The lonely stranger in a foreign land….
If you’re lonely before you come here, your loneliness will greatly increase once you are in this strange land where little is the same. There is an old expression, presented perfectly by Harry Chapin, “You can travel ten thousand miles and still stay where you are”. I feel you can’t expect travel or relocation to ease all your woes, solve all your problems, heal your broken heart or fill whatever void exists in your life. Your past is YOUR past, and will forever be so; it travels with you, despite any desire you may hold to leave it back where you left it.
Once you learn or realise travel and relocation isn’t the panacea for all that’s wrong in your life, the better you’ll be. I don’t guarantee much, but I’ll guarantee that! Equally, if you’re lonely, Japan and especially Tokyo is probably not the place for you to spend too long in. It is hard to explain, but for me, I feel like Tokyo is made up of 14 million individual people living 14 million individual lives! There is a certain independent expectation that exists here that I’ve not noticed in any other city. For example, if you go out to eat, the vast majority of restaurants and eating places just assume you are dining alone, and there is no drama and definitely no stigma if you are. Fresh ready meals from supermarkets or convenience stores are proportioned for either families or singles, and nothing in between.
I’m not sure if Tokyo is an outlier or more typical of Japan as a whole, but the overwhelming majority of 20 to 29-year-olds are not married (79.4% of men and 65.3% of women). Around 35% of Japanese men in their 30s have no spouse or partner. The percentage drops by just 5% for guys in their 40s and only about 7% for those chaps in their 50s. Based on projections from the 2020 census, there are between 4.5 and 4.7 million singles in Tokyo today, and by 2030, that number could be up to between 5 and 5.2 million.

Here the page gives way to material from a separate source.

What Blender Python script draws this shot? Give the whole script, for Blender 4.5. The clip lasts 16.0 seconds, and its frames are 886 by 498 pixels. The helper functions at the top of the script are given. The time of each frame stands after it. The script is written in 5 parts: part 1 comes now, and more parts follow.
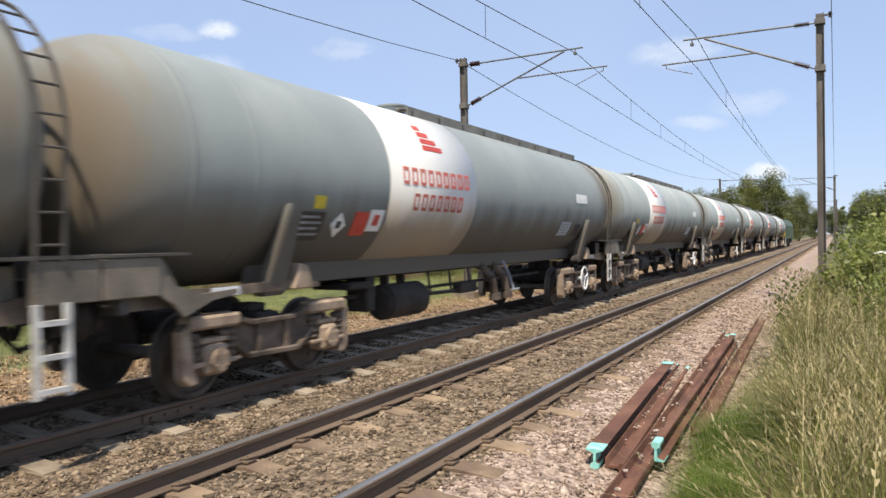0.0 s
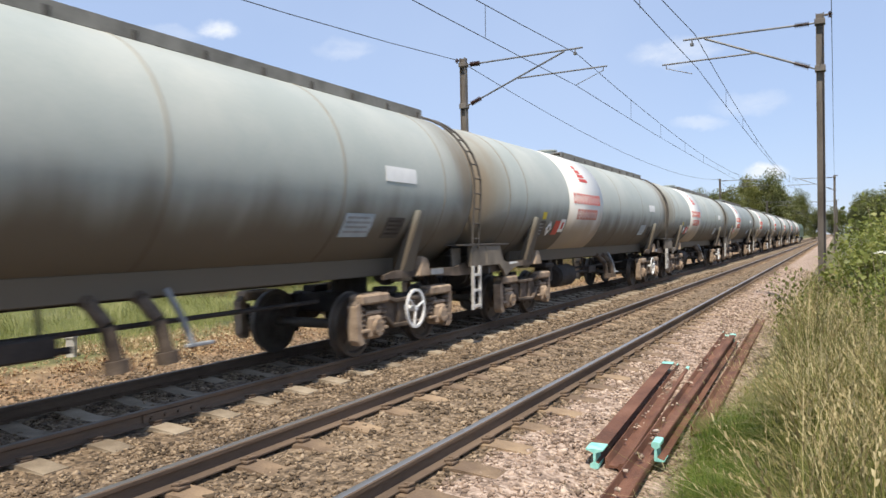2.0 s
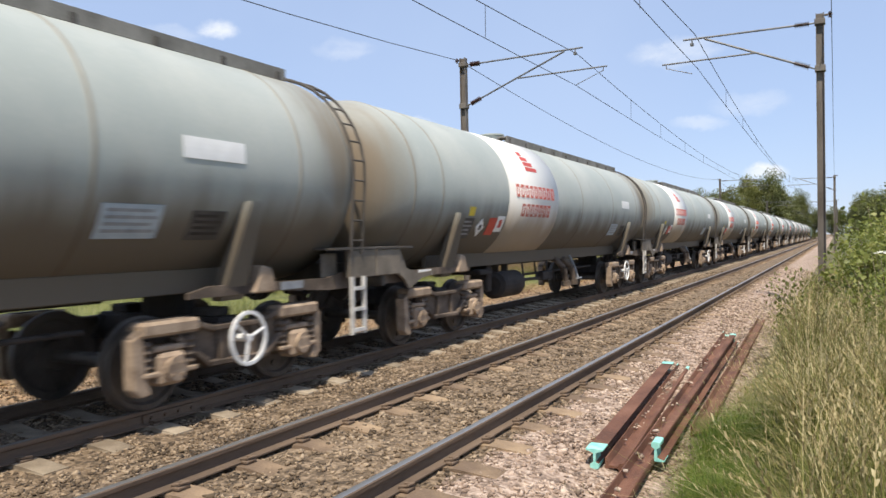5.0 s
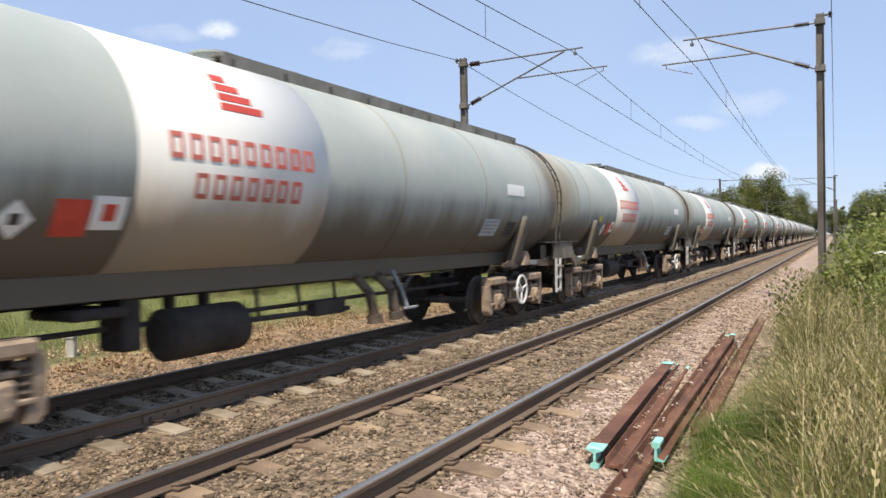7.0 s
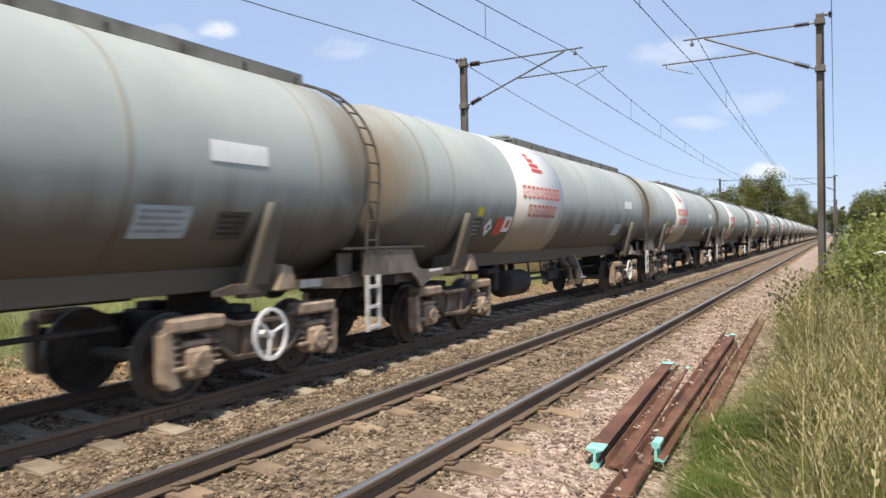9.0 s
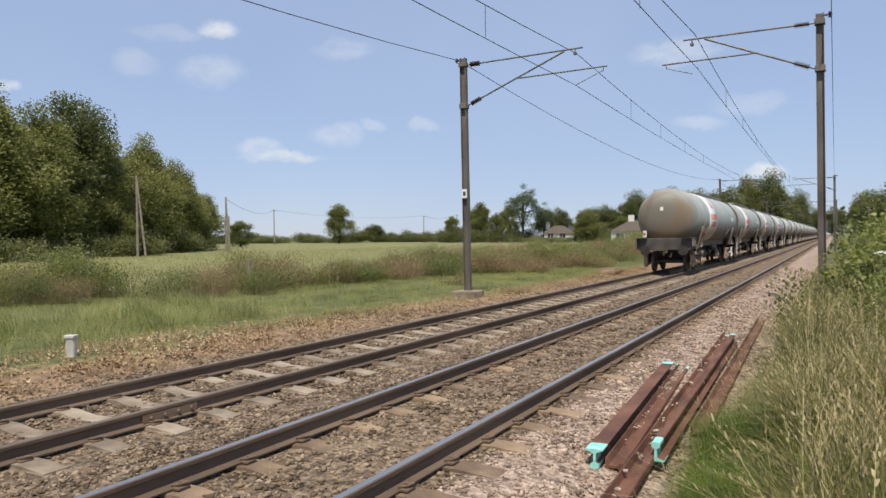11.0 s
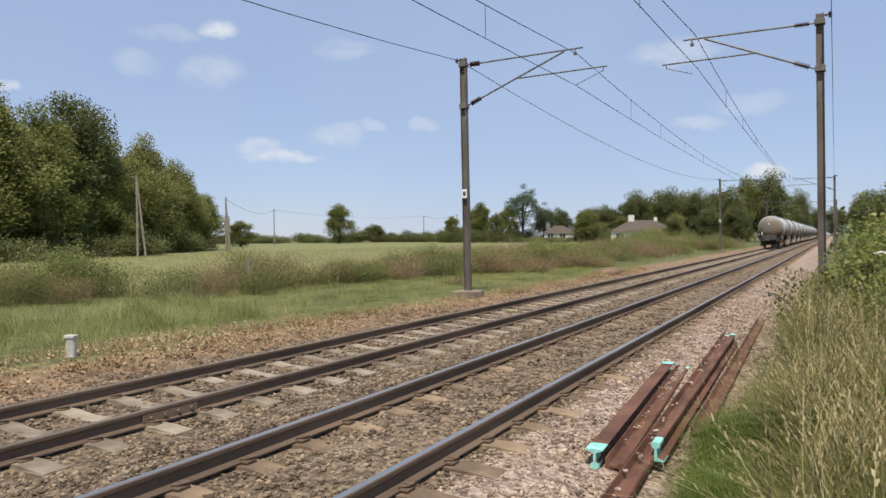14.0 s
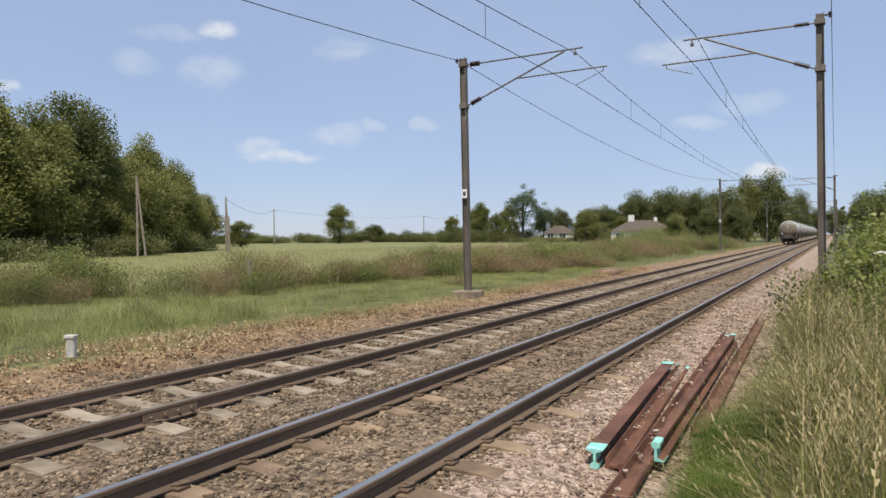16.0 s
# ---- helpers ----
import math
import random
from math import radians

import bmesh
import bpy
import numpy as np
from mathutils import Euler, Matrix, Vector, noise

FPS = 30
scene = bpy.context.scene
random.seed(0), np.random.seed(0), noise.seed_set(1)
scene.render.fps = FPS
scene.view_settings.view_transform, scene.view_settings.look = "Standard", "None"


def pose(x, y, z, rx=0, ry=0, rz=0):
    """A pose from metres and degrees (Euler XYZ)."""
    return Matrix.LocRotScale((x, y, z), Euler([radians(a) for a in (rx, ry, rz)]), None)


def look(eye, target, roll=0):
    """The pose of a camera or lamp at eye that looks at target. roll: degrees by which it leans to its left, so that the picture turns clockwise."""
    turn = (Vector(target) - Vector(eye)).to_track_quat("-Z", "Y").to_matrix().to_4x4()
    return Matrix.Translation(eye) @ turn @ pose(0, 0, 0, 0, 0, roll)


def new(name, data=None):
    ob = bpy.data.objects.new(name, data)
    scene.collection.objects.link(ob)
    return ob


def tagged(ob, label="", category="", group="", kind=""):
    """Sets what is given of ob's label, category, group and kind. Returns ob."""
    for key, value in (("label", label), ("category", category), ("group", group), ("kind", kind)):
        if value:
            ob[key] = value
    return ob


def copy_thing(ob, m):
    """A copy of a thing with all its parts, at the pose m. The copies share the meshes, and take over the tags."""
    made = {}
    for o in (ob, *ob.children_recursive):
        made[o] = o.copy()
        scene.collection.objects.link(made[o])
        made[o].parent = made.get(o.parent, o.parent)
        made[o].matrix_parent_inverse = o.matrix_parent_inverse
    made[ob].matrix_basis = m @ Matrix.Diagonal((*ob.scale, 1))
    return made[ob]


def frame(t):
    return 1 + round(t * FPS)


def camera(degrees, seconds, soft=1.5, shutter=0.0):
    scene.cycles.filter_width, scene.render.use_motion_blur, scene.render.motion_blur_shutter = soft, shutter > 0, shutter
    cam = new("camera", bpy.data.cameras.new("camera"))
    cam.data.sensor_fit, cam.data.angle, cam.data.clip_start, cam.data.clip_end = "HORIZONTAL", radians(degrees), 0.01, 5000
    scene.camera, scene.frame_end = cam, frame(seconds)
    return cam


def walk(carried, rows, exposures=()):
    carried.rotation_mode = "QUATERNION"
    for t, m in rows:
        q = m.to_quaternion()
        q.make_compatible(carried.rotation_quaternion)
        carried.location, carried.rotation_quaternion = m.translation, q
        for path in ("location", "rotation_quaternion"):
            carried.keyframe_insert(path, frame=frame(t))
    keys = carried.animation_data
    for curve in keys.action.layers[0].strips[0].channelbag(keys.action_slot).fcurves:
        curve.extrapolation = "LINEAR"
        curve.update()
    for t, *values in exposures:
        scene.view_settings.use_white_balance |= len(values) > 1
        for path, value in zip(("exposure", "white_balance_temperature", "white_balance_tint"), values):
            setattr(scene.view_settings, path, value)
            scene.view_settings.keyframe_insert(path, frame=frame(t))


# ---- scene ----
cam = camera(62.19, 16.0, soft=1.5, shutter=0.12)
EYE = Vector((0.0, 0.0, 1.646))
AIM = EYE + Vector((-0.47125, 0.88188, -0.01493)) * 10.0
HOLD = look(EYE, AIM, -0.688)
walk(cam, [(0.0, HOLD), (16.0, HOLD)], exposures=[(0.0, 0.10), (9.2, 0.10), (11.2, -0.22), (16.0, -0.22)])

# light: high summer sun, mostly along the line, and a clear sky with a few small clouds
SUN_DIR = Vector((0.18, -0.42, 0.89)).normalized()
sun = new("sun", bpy.data.lights.new("sun", "SUN"))
sun.data.energy, sun.data.angle, sun.data.color = 5.2, radians(0.6), (1.0, 0.90, 0.755)
sun.matrix_world = look(SUN_DIR * 100, (0, 0, 0))
world = bpy.data.worlds.new("sky")
scene.world = world
world.use_nodes = True


def build_world():
    nt = world.node_tree
    nt.nodes.clear()
    out = nt.nodes.new("ShaderNodeOutputWorld")
    bg = nt.nodes.new("ShaderNodeBackground")
    sky = nt.nodes.new("ShaderNodeTexSky")
    sky.sky_type, sky.sun_disc = "NISHITA", False
    sky.sun_elevation = math.asin(SUN_DIR.z)
    sky.sun_rotation = math.atan2(SUN_DIR.x, SUN_DIR.y)
    sky.air_density, sky.dust_density, sky.ozone_density = 1.0, 0.1, 3.0
    bg.inputs[1].default_value = 0.135
    geo = nt.nodes.new("ShaderNodeTexCoord")
    # cumulus scattered low over the fields: each is (azimuth, elevation, half width, half height, density)
    clouds = [(-45.0, 15.3, 1.7, 0.9, 0.85), (-40.3, 6.3, 3.8, 0.55, 0.85), (-42.0, 6.9, 2.0, 0.9, 0.5), (-45.4, 12.3, 3.0, 1.3, 0.38), (-36.1, 8.0, 2.6, 1.0, 0.45),
              (-50.6, 12.6, 2.0, 1.0, 0.25), (-35.5, 14.4, 2.8, 0.9, 0.30), (-10.3, 13.3, 4.0, 1.1, 0.5), (-4.3, 4.4, 1.7, 0.8, 0.95), (-8.7, 8.2, 2.4, 0.7, 0.35),
              (-29.5, 8.8, 1.4, 0.6, 0.40), (-33.4, 8.8, 1.3, 0.6, 0.35), (-58.8, 10.5, 1.2, 0.5, 0.8), (-48.3, 14.8, 3.0, 0.7, 0.25), (-5.3, 9.4, 3.2, 1.0, 0.28),
              (60.0, 14.0, 8.0, 2.5, 0.8), (-115.0, 20.0, 9.0, 3.0, 0.7), (140.0, 18.0, 10.0, 3.0, 0.7), (100.0, 35.0, 9.0, 4.0, 0.6)]
    noise_a = nt.nodes.new("ShaderNodeTexNoise")
    noise_a.inputs["Scale"].default_value, noise_a.inputs["Detail"].default_value, noise_a.inputs["Roughness"].default_value = 22.0, 6.0, 0.62
    nt.links.new(geo.outputs["Generated"], noise_a.inputs["Vector"])
    warp = nt.nodes.new("ShaderNodeVectorMath")
    warp.operation = "MULTIPLY_ADD"
    nt.links.new(noise_a.outputs["Color"], warp.inputs[0])
    warp.inputs[1].default_value, warp.inputs[2].default_value = (0.03, 0.03, 0.03), (-0.015, -0.015, -0.015)
    shift = nt.nodes.new("ShaderNodeVectorMath")
    nt.links.new(geo.outputs["Generated"], shift.inputs[0])
    nt.links.new(warp.outputs[0], shift.inputs[1])
    total = None
    for az, el, w, hgt, dens in clouds:
        a, e = radians(az), radians(el)
        d = Vector((math.sin(a) * math.cos(e), math.cos(a) * math.cos(e), math.sin(e)))
        right = Vector((math.cos(a), -math.sin(a), 0))
        up = right.cross(d)
        sub = nt.nodes.new("ShaderNodeVectorMath")
        sub.operation = "SUBTRACT"
        nt.links.new(shift.outputs[0], sub.inputs[0])
        sub.inputs[1].default_value = d
        squares = []
        for axis, size in ((right, w), (up, hgt), (d, 40.0)):
            dot = nt.nodes.new("ShaderNodeVectorMath")
            dot.operation = "DOT_PRODUCT"
            nt.links.new(sub.outputs[0], dot.inputs[0])
            dot.inputs[1].default_value = axis / math.tan(radians(size))
            sq = nt.nodes.new("ShaderNodeMath")
            sq.operation = "MULTIPLY"
            nt.links.new(dot.outputs["Value"], sq.inputs[0])
            nt.links.new(dot.outputs["Value"], sq.inputs[1])
            squares.append(sq)
        add = nt.nodes.new("ShaderNodeMath")
        nt.links.new(squares[0].outputs[0], add.inputs[0])
        nt.links.new(squares[1].outputs[0], add.inputs[1])
        add2 = nt.nodes.new("ShaderNodeMath")
        nt.links.new(add.outputs[0], add2.inputs[0])
        nt.links.new(squares[2].outputs[0], add2.inputs[1])
        ramp = nt.nodes.new("ShaderNodeMapRange")
        ramp.interpolation_type = "SMOOTHSTEP"
        nt.links.new(add2.outputs[0], ramp.inputs["Value"])
        ramp.inputs["From Min"].default_value, ramp.inputs["From Max"].default_value = 0.0, 1.0
        ramp.inputs["To Min"].default_value, ramp.inputs["To Max"].default_value = dens, 0.0
        if total is None:
            total = ramp.outputs["Result"]
        else:
            mx = nt.nodes.new("ShaderNodeMath")
            mx.operation = "MAXIMUM"
            nt.links.new(total, mx.inputs[0])
            nt.links.new(ramp.outputs["Result"], mx.inputs[1])
            total = mx.outputs[0]
    wisp = nt.nodes.new("ShaderNodeTexNoise")
    wisp.inputs["Scale"].default_value, wisp.inputs["Detail"].default_value, wisp.inputs["Roughness"].default_value = 16.0, 8.0, 0.6
    stretch = nt.nodes.new("ShaderNodeMapping")
    stretch.inputs["Scale"].default_value = (1.0, 1.0, 2.6)
    nt.links.new(shift.outputs[0], stretch.inputs["Vector"])
    nt.links.new(stretch.outputs[0], wisp.inputs["Vector"])
    thin = nt.nodes.new("ShaderNodeMapRange")
    nt.links.new(wisp.outputs["Fac"], thin.inputs["Value"])
    for key, v in (("From Min", 0.32), ("From Max", 0.58), ("To Min", 0.25), ("To Max", 1.1)):
        thin.inputs[key].default_value = v
    torn = nt.nodes.new("ShaderNodeMath")
    torn.operation = "MULTIPLY"
    nt.links.new(total, torn.inputs[0])
    nt.links.new(thin.outputs["Result"], torn.inputs[1])
    total = torn.outputs[0]
    tint = nt.nodes.new("ShaderNodeMixRGB")
    tint.blend_type = "MULTIPLY"
    tint.inputs[0].default_value, tint.inputs[2].default_value = 1.0, (0.97, 0.95, 1.06, 1)
    nt.links.new(sky.outputs[0], tint.inputs[1])
    # thin veil of high haze
    veil = nt.nodes.new("ShaderNodeTexNoise")
    veil.inputs["Scale"].default_value, veil.inputs["Detail"].default_value = 3.0, 4.0
    nt.links.new(geo.outputs["Generated"], veil.inputs["Vector"])
    vr = nt.nodes.new("ShaderNodeMapRange")
    nt.links.new(veil.outputs["Fac"], vr.inputs["Value"])
    vr.inputs["From Min"].default_value, vr.inputs["From Max"].default_value = 0.4, 0.75
    vr.inputs["To Min"].default_value, vr.inputs["To Max"].default_value = 0.64, 0.80
    hazed = nt.nodes.new("ShaderNodeMixRGB")
    nt.links.new(vr.outputs["Result"], hazed.inputs[0])
    nt.links.new(tint.outputs[0], hazed.inputs[1])
    hazed.inputs[2].default_value = (3.75, 4.70, 6.55, 1)
    mix = nt.nodes.new("ShaderNodeMixRGB")
    nt.links.new(total, mix.inputs[0])
    nt.links.new(hazed.outputs[0], mix.inputs[1])
    mix.inputs[2].default_value = (6.6, 6.9, 7.4, 1)
    nt.links.new(mix.outputs[0], bg.inputs[0])
    nt.links.new(bg.outputs[0], out.inputs[0])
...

So if you’re lonely at home, before you come to Japan, I think the chances of that loneliness following you here are, to say the very least, damn likely to be sure. But if you are like me, single and not necessarily lonely, you might just find this is an ideal city for you to visit. There is no faux concern when you eat alone in a restaurant, nor do you get approached by a woman, inviting you to join her and her family to eat, because they ‘felt sorry’ for you sitting all by your lonesome. Indeed, many restaurants have only ‘single person’ booths, stalls or tables. There isn’t an expectation for you to be in a couple, have a ‘significant other’ or be otherwise entangled. It’s refreshing, at least it is for me, to get a meal for one and not have accusatory or sympathetic eyes boring holes into the back of your head, nor do you get the quizzical questions about how come you’re single at such a mature age!